Required work => Return the material exactly as supplied, apart from the pictures, which are omitted.

Data excerpt =>
------------

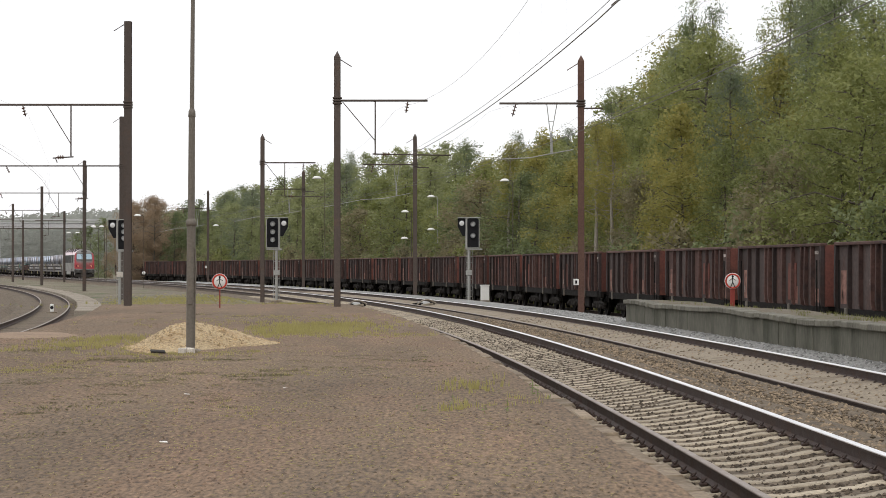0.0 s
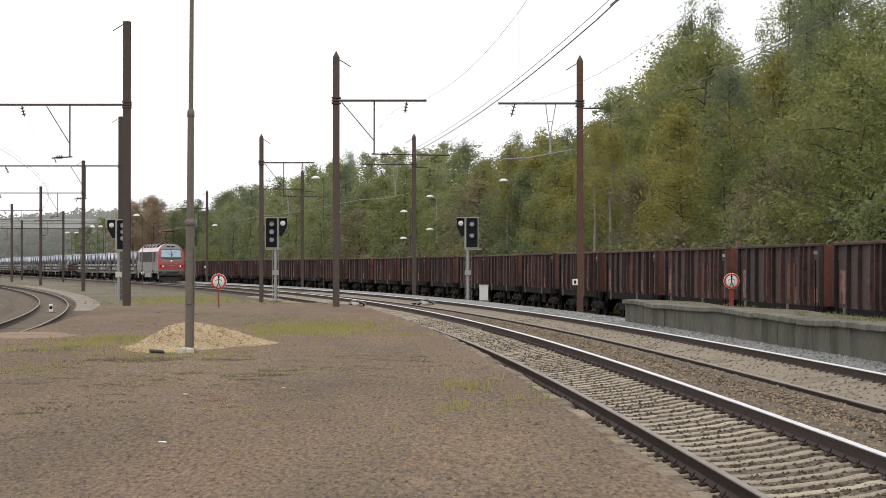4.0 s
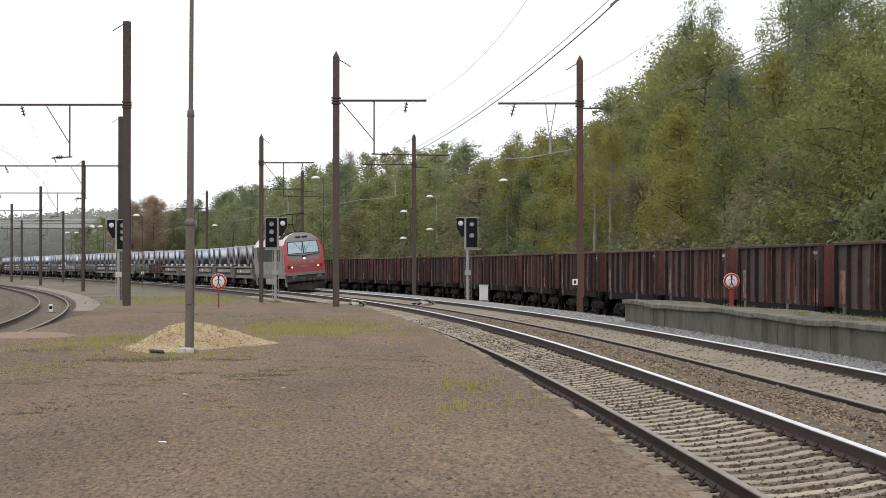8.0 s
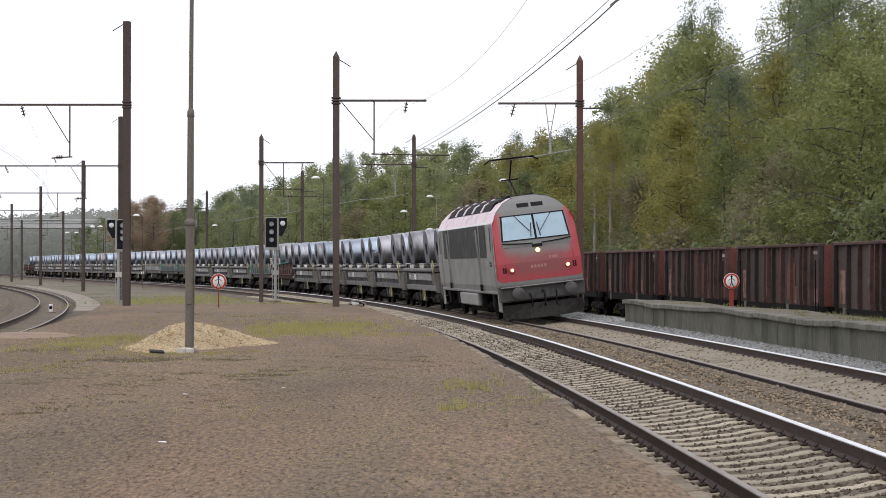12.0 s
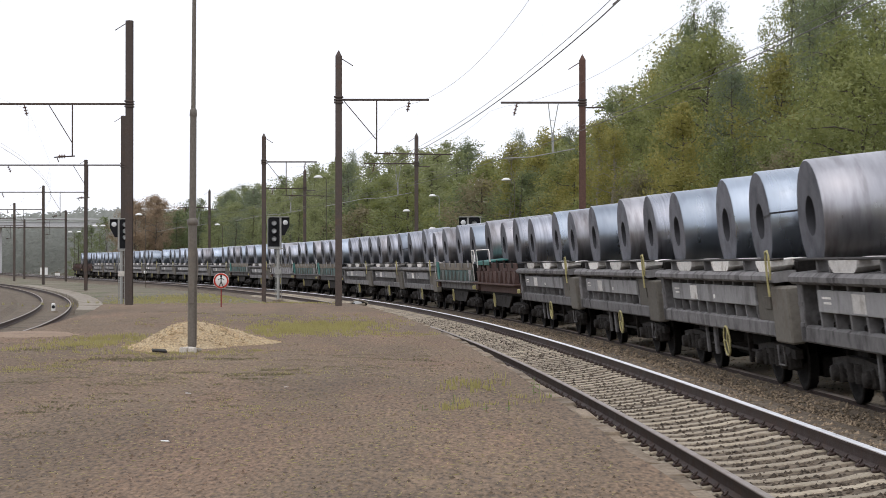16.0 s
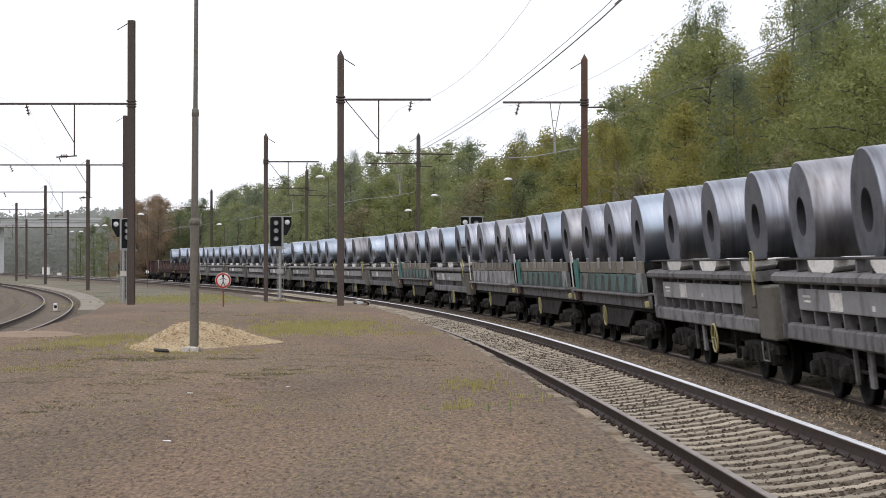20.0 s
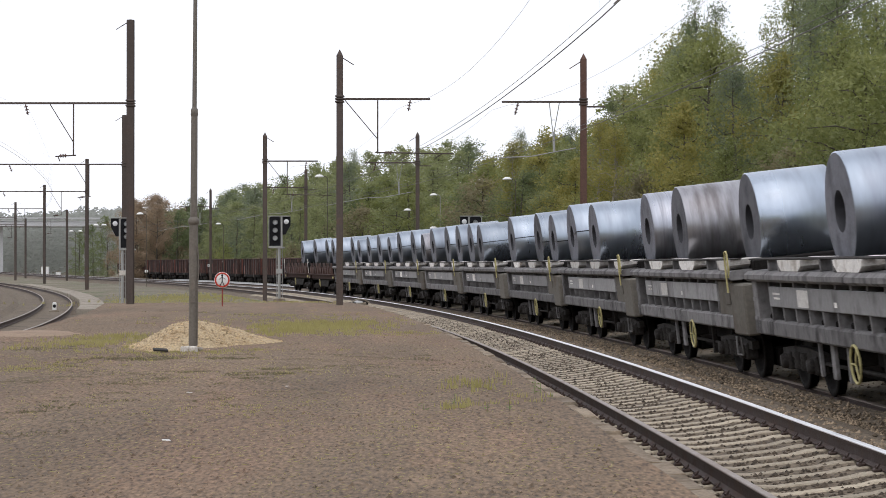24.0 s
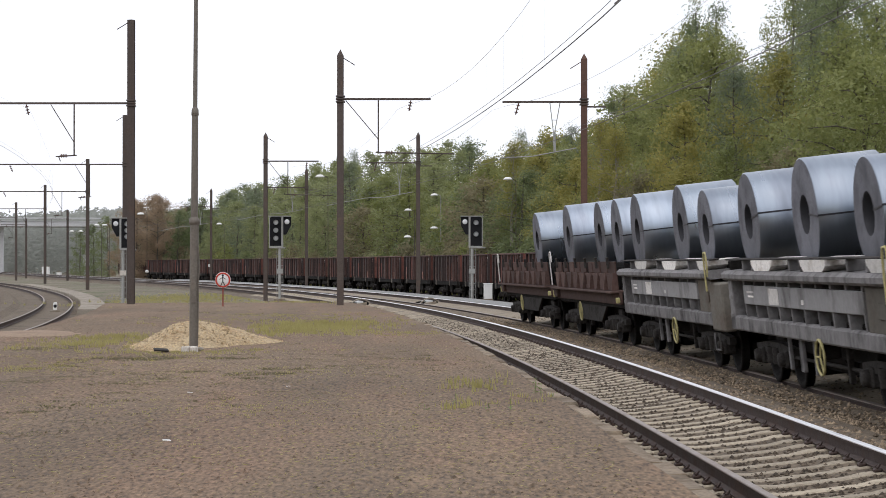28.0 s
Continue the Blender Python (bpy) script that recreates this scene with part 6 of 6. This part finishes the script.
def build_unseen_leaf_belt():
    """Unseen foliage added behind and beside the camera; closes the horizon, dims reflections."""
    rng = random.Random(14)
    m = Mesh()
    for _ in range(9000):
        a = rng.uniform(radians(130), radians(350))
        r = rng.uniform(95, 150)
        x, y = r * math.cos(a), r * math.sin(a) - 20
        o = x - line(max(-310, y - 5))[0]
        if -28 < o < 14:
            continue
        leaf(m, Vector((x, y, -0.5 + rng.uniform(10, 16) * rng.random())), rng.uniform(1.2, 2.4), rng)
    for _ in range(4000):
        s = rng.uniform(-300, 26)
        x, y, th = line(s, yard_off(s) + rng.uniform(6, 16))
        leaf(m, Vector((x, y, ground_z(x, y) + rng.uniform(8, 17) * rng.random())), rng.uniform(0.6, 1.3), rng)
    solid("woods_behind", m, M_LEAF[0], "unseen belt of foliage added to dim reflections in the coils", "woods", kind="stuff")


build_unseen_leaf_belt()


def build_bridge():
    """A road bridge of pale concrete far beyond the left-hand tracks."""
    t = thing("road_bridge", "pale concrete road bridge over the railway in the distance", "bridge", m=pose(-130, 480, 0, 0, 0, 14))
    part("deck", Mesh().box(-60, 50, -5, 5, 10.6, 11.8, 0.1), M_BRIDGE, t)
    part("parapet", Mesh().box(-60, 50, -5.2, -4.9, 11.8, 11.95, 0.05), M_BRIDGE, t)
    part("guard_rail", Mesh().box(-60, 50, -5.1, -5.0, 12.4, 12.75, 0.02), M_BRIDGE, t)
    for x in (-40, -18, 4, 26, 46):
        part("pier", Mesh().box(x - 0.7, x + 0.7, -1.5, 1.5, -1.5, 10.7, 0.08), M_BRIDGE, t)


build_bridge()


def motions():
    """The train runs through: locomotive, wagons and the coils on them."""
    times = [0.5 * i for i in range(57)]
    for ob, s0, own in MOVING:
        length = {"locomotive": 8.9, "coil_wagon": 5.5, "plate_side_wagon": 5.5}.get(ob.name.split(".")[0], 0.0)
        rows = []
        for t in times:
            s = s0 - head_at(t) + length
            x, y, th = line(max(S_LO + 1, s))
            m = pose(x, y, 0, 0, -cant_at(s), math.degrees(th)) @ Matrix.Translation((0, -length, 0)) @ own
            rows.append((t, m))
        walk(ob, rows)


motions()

------------

Exercise response =>
0.0 s
4.0 s
8.0 s
12.0 s
16.0 s
20.0 s
24.0 s
28.0 s
Continue the Blender Python (bpy) script that recreates this scene with part 6 of 6. This part finishes the script.
def build_unseen_leaf_belt():
    """Unseen foliage added behind and beside the camera; closes the horizon, dims reflections."""
    rng = random.Random(14)
    m = Mesh()
    for _ in range(9000):
        a = rng.uniform(radians(130), radians(350))
        r = rng.uniform(95, 150)
        x, y = r * math.cos(a), r * math.sin(a) - 20
        o = x - line(max(-310, y - 5))[0]
        if -28 < o < 14:
            continue
        leaf(m, Vector((x, y, -0.5 + rng.uniform(10, 16) * rng.random())), rng.uniform(1.2, 2.4), rng)
    for _ in range(4000):
        s = rng.uniform(-300, 26)
        x, y, th = line(s, yard_off(s) + rng.uniform(6, 16))
        leaf(m, Vector((x, y, ground_z(x, y) + rng.uniform(8, 17) * rng.random())), rng.uniform(0.6, 1.3), rng)
    solid("woods_behind", m, M_LEAF[0], "unseen belt of foliage added to dim reflections in the coils", "woods", kind="stuff")


build_unseen_leaf_belt()


def build_bridge():
    """A road bridge of pale concrete far beyond the left-hand tracks."""
    t = thing("road_bridge", "pale concrete road bridge over the railway in the distance", "bridge", m=pose(-130, 480, 0, 0, 0, 14))
    part("deck", Mesh().box(-60, 50, -5, 5, 10.6, 11.8, 0.1), M_BRIDGE, t)
    part("parapet", Mesh().box(-60, 50, -5.2, -4.9, 11.8, 11.95, 0.05), M_BRIDGE, t)
    part("guard_rail", Mesh().box(-60, 50, -5.1, -5.0, 12.4, 12.75, 0.02), M_BRIDGE, t)
    for x in (-40, -18, 4, 26, 46):
        part("pier", Mesh().box(x - 0.7, x + 0.7, -1.5, 1.5, -1.5, 10.7, 0.08), M_BRIDGE, t)


build_bridge()


def motions():
    """The train runs through: locomotive, wagons and the coils on them."""
    times = [0.5 * i for i in range(57)]
    for ob, s0, own in MOVING:
        length = {"locomotive": 8.9, "coil_wagon": 5.5, "plate_side_wagon": 5.5}.get(ob.name.split(".")[0], 0.0)
        rows = []
        for t in times:
            s = s0 - head_at(t) + length
            x, y, th = line(max(S_LO + 1, s))
            m = pose(x, y, 0, 0, -cant_at(s), math.degrees(th)) @ Matrix.Translation((0, -length, 0)) @ own
            rows.append((t, m))
        walk(ob, rows)


motions()